Culture, Gender & Games
The Power of Brands

Beat Your Metaphor with a Stick

Every now and then you read a quote that you can't resist regurgitating:

The female sexual response cycle appears as a gradual (sometimes maddeningly so) upward slope from excitement to orgasm, with several "false peaks" in the plateau region. Anyone who's ever performed cunnilingus while kneeling on a hardwood floor can attest to the validity of this representation.

The male cycle differs radically. The transition from excitement to plateau in men is rather rapid, represented by a near-vertical line. The plateau stage is then almost horizontal for varying amounts of time (see: premature ejaculation) followed by another extremely rapid ascent into orgasm.

Playing video games often reminds me of the above.

It's from an article by Fletcher at Gamers With Jobs. The nub of the argument being presented is in the next paragraph:

This has happened to me a few times recently: I've been playing a game, enjoying it immensely, and then after a few hours of learning how to play it, followed by a few more hours of kicking ass, some internal switch flips and the level of difficulty jumps into the stratosphere, rendering it almost impossible (and certainly undesirable) to carry on.

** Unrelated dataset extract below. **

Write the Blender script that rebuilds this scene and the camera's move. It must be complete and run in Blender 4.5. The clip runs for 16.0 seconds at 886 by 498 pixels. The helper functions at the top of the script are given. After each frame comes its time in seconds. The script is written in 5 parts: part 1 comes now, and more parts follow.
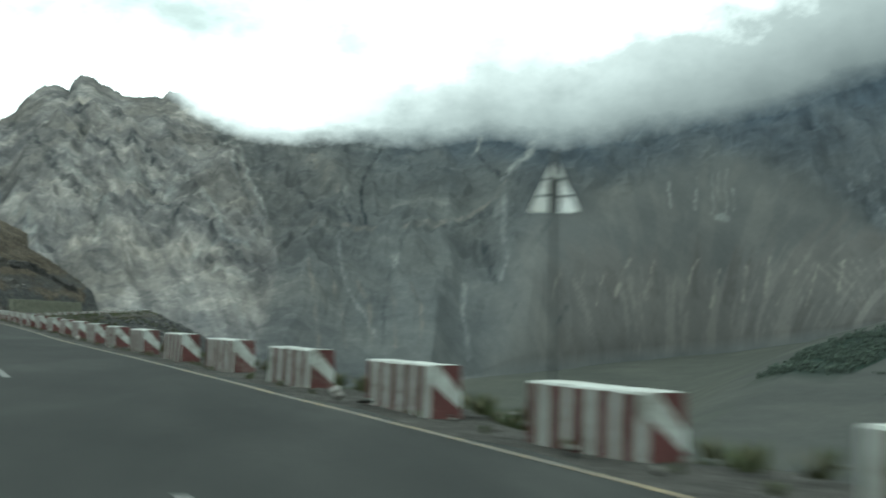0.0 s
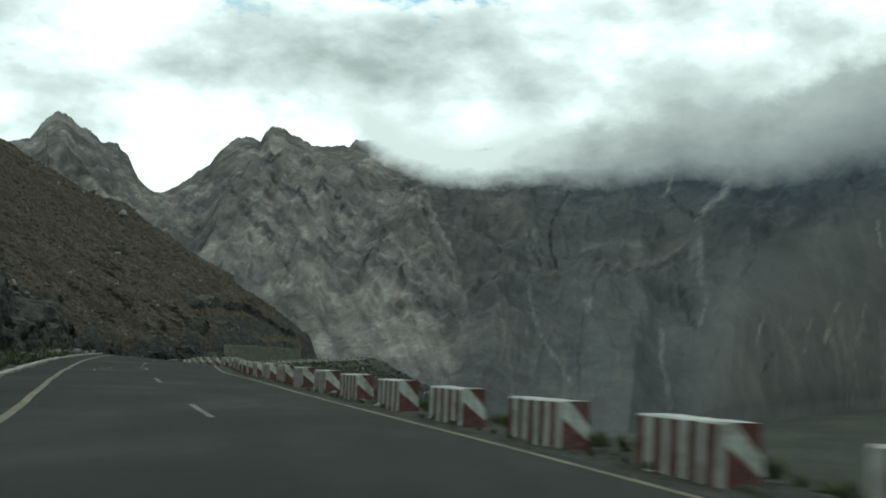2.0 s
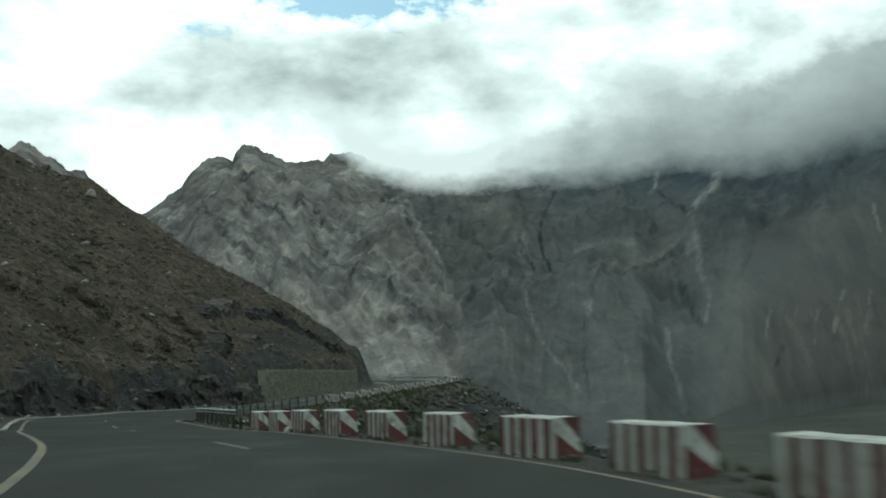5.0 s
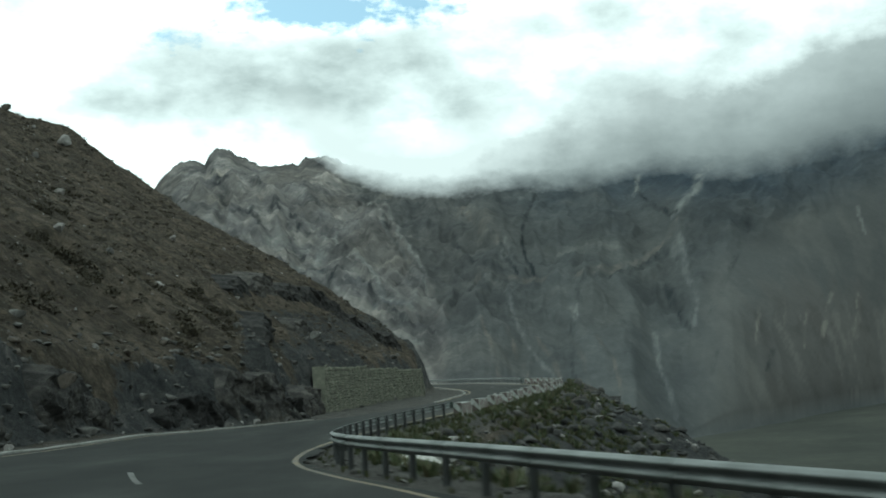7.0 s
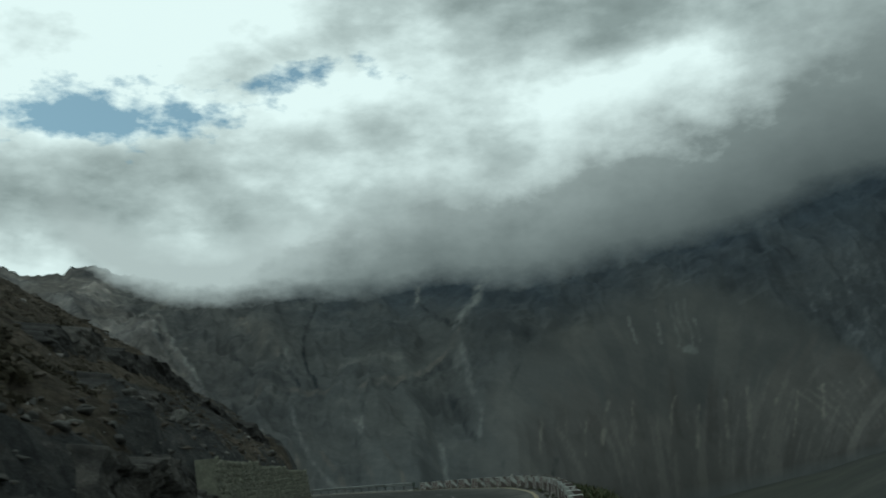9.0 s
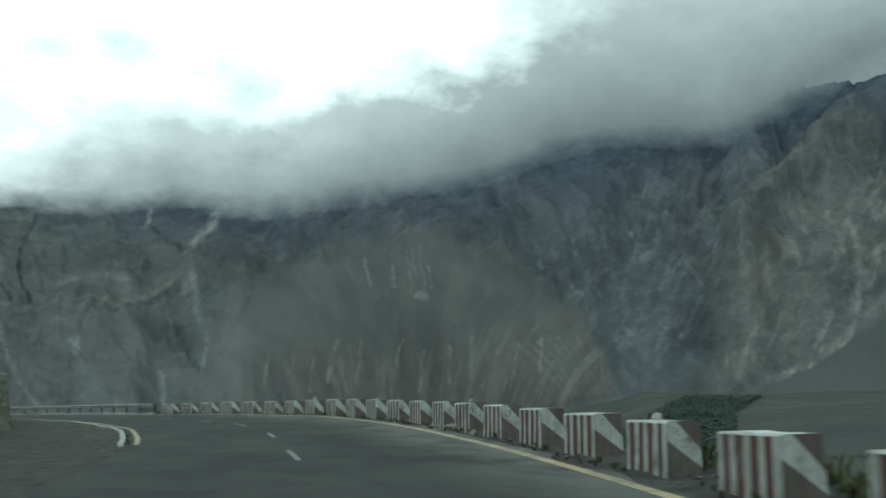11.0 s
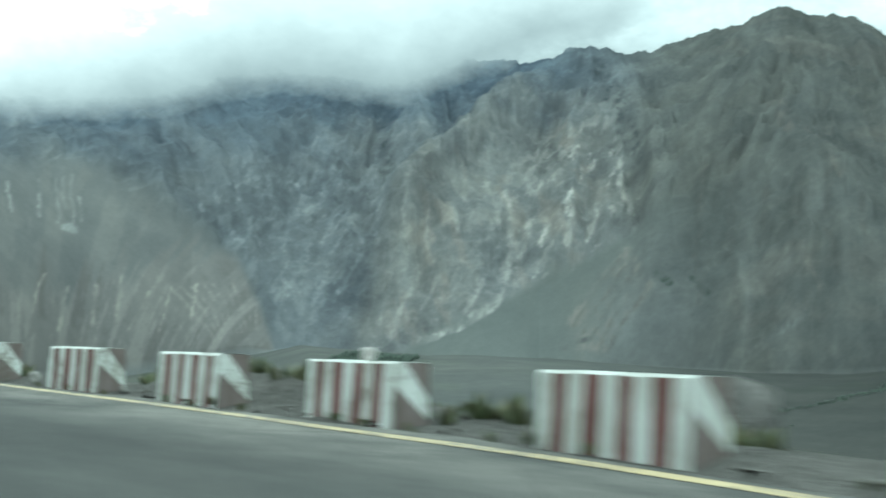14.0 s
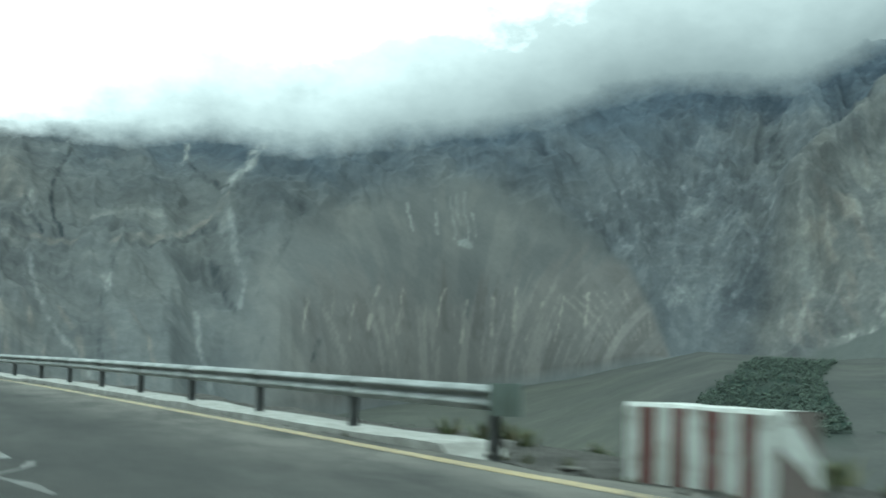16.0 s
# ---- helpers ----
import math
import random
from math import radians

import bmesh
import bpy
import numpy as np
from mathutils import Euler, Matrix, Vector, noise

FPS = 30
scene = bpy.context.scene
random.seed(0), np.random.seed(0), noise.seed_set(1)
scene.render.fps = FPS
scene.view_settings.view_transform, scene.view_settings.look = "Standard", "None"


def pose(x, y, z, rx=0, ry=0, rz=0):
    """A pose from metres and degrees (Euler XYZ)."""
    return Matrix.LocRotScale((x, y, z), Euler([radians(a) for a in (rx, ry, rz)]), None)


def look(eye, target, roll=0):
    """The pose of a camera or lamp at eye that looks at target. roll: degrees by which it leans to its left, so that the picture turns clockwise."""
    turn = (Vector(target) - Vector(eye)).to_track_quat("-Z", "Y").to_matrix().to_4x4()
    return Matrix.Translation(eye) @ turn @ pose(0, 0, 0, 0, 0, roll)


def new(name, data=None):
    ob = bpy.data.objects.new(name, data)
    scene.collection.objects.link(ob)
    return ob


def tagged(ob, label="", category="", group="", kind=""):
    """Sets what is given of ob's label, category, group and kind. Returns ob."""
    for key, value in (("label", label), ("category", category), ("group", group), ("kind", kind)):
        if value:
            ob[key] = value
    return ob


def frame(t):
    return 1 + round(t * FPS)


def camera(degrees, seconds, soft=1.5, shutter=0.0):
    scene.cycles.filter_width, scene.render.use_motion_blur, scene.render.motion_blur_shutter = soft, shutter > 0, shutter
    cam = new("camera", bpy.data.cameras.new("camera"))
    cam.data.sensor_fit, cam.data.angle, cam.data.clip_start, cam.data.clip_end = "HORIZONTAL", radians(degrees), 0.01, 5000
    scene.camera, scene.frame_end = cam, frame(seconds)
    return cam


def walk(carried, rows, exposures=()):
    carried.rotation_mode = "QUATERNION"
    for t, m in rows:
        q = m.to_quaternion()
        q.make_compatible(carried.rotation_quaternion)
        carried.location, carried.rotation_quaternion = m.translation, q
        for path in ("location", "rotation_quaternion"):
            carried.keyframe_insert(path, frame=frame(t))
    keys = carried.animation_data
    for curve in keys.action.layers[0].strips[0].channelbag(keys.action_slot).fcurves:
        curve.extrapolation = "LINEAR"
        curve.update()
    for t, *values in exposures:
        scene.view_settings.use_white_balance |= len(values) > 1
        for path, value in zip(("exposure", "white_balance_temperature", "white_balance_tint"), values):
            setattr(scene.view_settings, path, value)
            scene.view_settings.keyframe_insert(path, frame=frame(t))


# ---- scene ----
cam = camera(42.81, 16.0, soft=1.8, shutter=0.4)
ROWS = (
    (0.0, pose(48.44, -142.45, 0.32, 93.49, -0.84, -6.18)),
    (0.5, pose(44.84, -130.99, 0.34, 92.60, 2.13, -2.45)),
    (1.0, pose(40.53, -119.36, 0.46, 95.61, 0.21, -1.52)),
    (1.5, pose(36.81, -108.29, 0.58, 96.41, 0.37, 1.47)),
    (2.0, pose(32.49, -97.10, 0.67, 95.68, -1.02, 2.88)),
    (2.5, pose(28.76, -86.35, 0.75, 95.32, 1.59, 3.29)),
    (3.0, pose(24.54, -75.44, 0.87, 95.17, 1.88, 2.84)),
    (3.5, pose(20.64, -64.80, 1.01, 95.61, 0.64, 2.24)),
    (3.7, pose(19.05, -60.26, 1.08, 95.86, 0.79, 2.59)),
    (4.4, pose(13.11, -41.32, 1.37, 96.12, 1.67, 2.25)),
    (5.1, pose(7.01, -21.09, 1.63, 96.38, 2.54, 1.90)),
    (5.8, pose(1.30, -4.18, 1.71, 96.64, 3.41, 1.56)),
    (6.0, pose(-0.25, -0.09, 1.69, 96.81, 3.18, 1.06)),
    (6.5, pose(-3.98, 9.41, 1.58, 96.78, 3.23, 0.76)),
    (7.0, pose(-7.43, 18.38, 1.42, 96.66, 2.75, 0.52)),
    (7.5, pose(-10.61, 27.11, 1.25, 97.04, 3.26, 0.36)),
    (8.0, pose(-13.52, 36.17, 1.13, 100.09, 3.44, -3.86)),
    (8.5, pose(-15.90, 44.84, 1.02, 101.21, 4.87, -7.54)),
    (9.0, pose(-17.74, 53.21, 0.94, 101.74, 4.55, -10.77)),
    (11.3, pose(-14.53, 84.90, 0.60, 97.68, 0.14, -27.16)),
    (11.5, pose(-13.73, 88.23, 0.62, 97.83, -0.65, -28.86)),
    (12.0, pose(-11.86, 96.04, 0.68, 98.00, -1.19, -35.30)),
    (12.5, pose(-10.19, 103.16, 0.79, 97.32, -0.84, -43.44)),
    (13.0, pose(-8.54, 110.84, 0.91, 97.08, -1.35, -45.63)),
    (13.5, pose(-6.91, 118.82, 1.02, 97.10, -1.13, -47.64)),
    (14.0, pose(-5.48, 126.92, 1.13, 95.60, -1.97, -42.74)),
    (14.5, pose(-4.47, 134.99, 1.25, 96.08, -1.40, -38.39)),
    (15.0, pose(-3.99, 143.61, 1.37, 95.95, -2.94, -32.49)),
    (15.5, pose(-3.88, 151.93, 1.52, 95.56, -2.33, -27.80)),
    (15.6, pose(-3.92, 153.55, 1.55, 95.49, -2.10, -26.65)),
    (16.0, pose(-4.30, 159.89, 1.66, 95.49, -0.83, -23.45)),
)
walk(cam, ROWS, exposures=(
    (0.0, -0.18, 5850, -8), (1.0, -0.45, 5850, -8), (1.5, -0.82, 5900, -7), (2.0, -1.02, 5950, -7), (3.5, -0.98, 5950, -7), (6.0, -0.85, 5850, -8), (7.5, -0.80, 5800, -8), (8.3, -1.02, 5800, -8), (9.2, -1.75, 5800, -8),
    (11.3, -0.48, 5600, -10), (12.0, -0.35, 5500, -11), (12.5, 0.04, 5500, -11), (13.2, 0.50, 5520, -12), (14.0, 0.72, 5520, -12), (15.0, 0.47, 5500, -12), (16.0, 0.26, 5550, -12)))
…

There are two reasons why game do this, one is as a result of inadequate game balancing, the other is as a result of intentional design. Sudden jumps in difficulty are a means of cultivating the emotional payoff of fiero (triumph over adversity), a key element of what Nicole Lazarro calls "Hard Fun", and which we associate with our Type 1 Conqueror play style.

Our research suggests that there are many players who, like Fletcher, would prefer a smooth game experience to one involving these excessive challenges, especially those like the one he cites which is a "fail-repeat" experience - keep trying again and again until you can do it. Tolerance to fail-repeat play is another trait we associate with Type 1 Conqueror play.

The trouble is, when games don't appeal to this play style, they usually struggle to make themselves known - because a significant number of game evangelists (including but not restricted to game reviewers) do seem to prefer the Type 1 Conqueror play style. Such players will push through these problems and afterwards not even remember that what they just did was hard. As long as they remember enjoying the game (which, with sufficient fiero, they will), it does not register in their consciousness as being a hard game.

I encourage Fletcher and anyone else who feels this way to continue being vocal about their play needs, to make a fuss, to support games that offer them the play experience they want and not give up hope. Game developers and publishers are very lazy about their research - they often only listen to the people who make the loudest noise - and in our opinion, this is often players preferring Type 1 Conqueror style play. The best way to fight against this is to act as evangelists for any game you find that doesn't resort to fiero to sustain long term interest - especially those that other game fans are saying is "too easy".

I'd like to thank Fletcher for sharing his thoughts, and let him know that I am one of the two people who hasn't got around to playing Resident Evil 4 yet. I hope the sequence he alludes to doesn't give me the same problems when I get around to it.